Dorian looks after his body
because it’s the only thing that’s been consistently his, in defiance of the
fact that it was his body – and therefore, by extension, himself – that his
father wanted to change; he neglects his environments because they were never
his, and because, while he has a concept of home, it now applies primarily to
people, not places. Bull neglects his body because he was raised to think that
it wasn’t really his own; that it – and therefore, by extension, himself – was
primarily a tool of the Ben-Hassrath; he respects his environments precisely because they aren’t really his: his fledgling
concept of home applies to people, not places, and he respects their right to occupy a given place more
than he respects his use of it.
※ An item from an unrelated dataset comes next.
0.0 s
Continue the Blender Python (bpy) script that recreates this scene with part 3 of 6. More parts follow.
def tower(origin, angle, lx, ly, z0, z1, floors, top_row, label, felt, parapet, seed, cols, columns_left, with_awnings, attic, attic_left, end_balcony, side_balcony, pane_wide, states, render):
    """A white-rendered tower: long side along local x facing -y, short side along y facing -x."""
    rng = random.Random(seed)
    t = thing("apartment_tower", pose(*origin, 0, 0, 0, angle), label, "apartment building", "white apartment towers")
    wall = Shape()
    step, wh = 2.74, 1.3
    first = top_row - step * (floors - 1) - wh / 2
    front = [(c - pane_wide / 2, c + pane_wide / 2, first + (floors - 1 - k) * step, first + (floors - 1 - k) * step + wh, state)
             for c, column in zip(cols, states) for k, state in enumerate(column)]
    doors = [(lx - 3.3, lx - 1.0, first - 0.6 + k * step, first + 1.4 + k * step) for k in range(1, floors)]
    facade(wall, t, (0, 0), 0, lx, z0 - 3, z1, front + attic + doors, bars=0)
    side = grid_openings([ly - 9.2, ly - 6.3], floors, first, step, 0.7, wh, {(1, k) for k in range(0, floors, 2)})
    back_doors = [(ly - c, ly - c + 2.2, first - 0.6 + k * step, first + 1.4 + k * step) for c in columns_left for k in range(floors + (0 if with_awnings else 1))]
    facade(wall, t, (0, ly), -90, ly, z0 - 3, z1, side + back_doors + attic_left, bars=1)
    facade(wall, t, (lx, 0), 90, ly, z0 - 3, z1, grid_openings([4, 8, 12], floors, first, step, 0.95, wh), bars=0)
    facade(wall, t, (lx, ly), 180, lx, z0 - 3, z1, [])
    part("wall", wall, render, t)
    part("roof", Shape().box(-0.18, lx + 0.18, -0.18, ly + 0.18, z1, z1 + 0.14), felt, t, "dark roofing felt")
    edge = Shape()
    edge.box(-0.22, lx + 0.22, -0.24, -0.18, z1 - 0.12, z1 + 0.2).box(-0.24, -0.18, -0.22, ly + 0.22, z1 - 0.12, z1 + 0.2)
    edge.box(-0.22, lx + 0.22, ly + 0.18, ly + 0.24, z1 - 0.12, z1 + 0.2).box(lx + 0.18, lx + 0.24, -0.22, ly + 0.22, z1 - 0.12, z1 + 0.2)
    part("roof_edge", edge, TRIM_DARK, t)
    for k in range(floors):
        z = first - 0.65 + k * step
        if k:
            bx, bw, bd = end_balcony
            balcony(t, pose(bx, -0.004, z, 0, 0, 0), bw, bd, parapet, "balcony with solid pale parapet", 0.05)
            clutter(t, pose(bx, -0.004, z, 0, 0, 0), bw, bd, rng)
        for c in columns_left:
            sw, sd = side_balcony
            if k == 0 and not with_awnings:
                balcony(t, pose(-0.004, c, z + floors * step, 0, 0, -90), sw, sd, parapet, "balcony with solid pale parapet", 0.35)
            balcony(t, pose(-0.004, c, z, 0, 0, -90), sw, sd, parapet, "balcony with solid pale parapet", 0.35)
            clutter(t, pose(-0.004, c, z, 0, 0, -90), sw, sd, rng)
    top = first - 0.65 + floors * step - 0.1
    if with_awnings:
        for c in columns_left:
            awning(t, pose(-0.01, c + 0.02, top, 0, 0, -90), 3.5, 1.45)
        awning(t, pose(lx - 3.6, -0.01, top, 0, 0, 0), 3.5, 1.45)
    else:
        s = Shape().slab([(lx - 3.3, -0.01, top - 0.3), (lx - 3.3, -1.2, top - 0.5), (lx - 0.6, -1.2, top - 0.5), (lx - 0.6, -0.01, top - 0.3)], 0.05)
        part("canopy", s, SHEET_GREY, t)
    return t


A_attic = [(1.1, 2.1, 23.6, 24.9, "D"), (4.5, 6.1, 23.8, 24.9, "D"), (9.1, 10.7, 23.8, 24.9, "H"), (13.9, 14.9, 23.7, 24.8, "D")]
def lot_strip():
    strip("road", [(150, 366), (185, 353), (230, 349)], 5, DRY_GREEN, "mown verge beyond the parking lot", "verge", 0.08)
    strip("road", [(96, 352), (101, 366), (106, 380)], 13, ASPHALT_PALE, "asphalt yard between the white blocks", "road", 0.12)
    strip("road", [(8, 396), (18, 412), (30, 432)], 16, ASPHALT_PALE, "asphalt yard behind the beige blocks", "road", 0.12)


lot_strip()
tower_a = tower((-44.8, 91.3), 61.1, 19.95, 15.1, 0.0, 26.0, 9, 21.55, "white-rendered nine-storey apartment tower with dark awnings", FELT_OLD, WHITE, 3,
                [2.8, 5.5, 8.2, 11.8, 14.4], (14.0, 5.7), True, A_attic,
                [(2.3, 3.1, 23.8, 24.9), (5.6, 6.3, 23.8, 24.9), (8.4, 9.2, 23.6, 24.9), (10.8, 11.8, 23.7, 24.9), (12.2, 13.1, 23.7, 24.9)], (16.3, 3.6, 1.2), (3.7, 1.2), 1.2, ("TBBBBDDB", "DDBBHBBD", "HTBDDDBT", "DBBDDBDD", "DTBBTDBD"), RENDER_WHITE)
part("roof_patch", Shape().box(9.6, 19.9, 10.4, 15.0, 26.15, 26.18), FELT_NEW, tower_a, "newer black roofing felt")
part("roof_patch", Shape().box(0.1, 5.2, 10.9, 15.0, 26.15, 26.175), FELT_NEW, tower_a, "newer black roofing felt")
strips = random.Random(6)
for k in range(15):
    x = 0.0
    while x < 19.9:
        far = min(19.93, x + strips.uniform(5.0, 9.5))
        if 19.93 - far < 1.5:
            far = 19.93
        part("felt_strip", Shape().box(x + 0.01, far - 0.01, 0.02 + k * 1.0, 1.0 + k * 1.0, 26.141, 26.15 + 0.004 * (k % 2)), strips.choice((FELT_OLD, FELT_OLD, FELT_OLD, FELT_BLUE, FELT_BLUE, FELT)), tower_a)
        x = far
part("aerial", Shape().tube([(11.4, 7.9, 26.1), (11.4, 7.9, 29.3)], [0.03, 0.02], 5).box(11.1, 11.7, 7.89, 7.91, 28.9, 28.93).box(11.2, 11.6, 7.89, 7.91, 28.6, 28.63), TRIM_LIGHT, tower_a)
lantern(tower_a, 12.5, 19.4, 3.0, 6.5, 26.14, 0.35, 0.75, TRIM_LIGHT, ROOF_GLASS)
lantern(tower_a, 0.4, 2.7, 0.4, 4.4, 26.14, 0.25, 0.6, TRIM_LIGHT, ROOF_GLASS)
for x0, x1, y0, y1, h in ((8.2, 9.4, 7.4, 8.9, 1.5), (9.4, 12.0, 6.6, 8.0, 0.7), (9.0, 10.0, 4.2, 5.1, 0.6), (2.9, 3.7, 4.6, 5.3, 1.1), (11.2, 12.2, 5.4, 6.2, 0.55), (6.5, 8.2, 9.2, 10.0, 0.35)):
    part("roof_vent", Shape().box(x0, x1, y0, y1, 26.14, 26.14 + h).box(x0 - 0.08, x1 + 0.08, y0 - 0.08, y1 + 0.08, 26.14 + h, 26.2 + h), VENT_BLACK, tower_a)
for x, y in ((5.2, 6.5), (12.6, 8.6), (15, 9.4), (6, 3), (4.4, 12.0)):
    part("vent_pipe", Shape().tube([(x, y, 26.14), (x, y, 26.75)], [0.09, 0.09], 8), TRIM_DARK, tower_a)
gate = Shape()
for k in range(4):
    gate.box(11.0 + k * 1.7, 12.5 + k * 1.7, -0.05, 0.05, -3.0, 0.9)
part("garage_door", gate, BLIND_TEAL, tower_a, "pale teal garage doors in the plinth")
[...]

This is why it’s not a coincidence that Dorian and
Bull, whenever we see them in Skyhold, both occupy shared spaces – Dorian in
the library, Bull in the tavern – when all the other LI’s are clearly hanging
out in more personal, or at least more private, locations: their environments
are liminal with their selves.
ANYWAY as you can clearly see
I have a lot of FEELINGS about Dragon Age, PLEASE CARRY ON THANK YOU.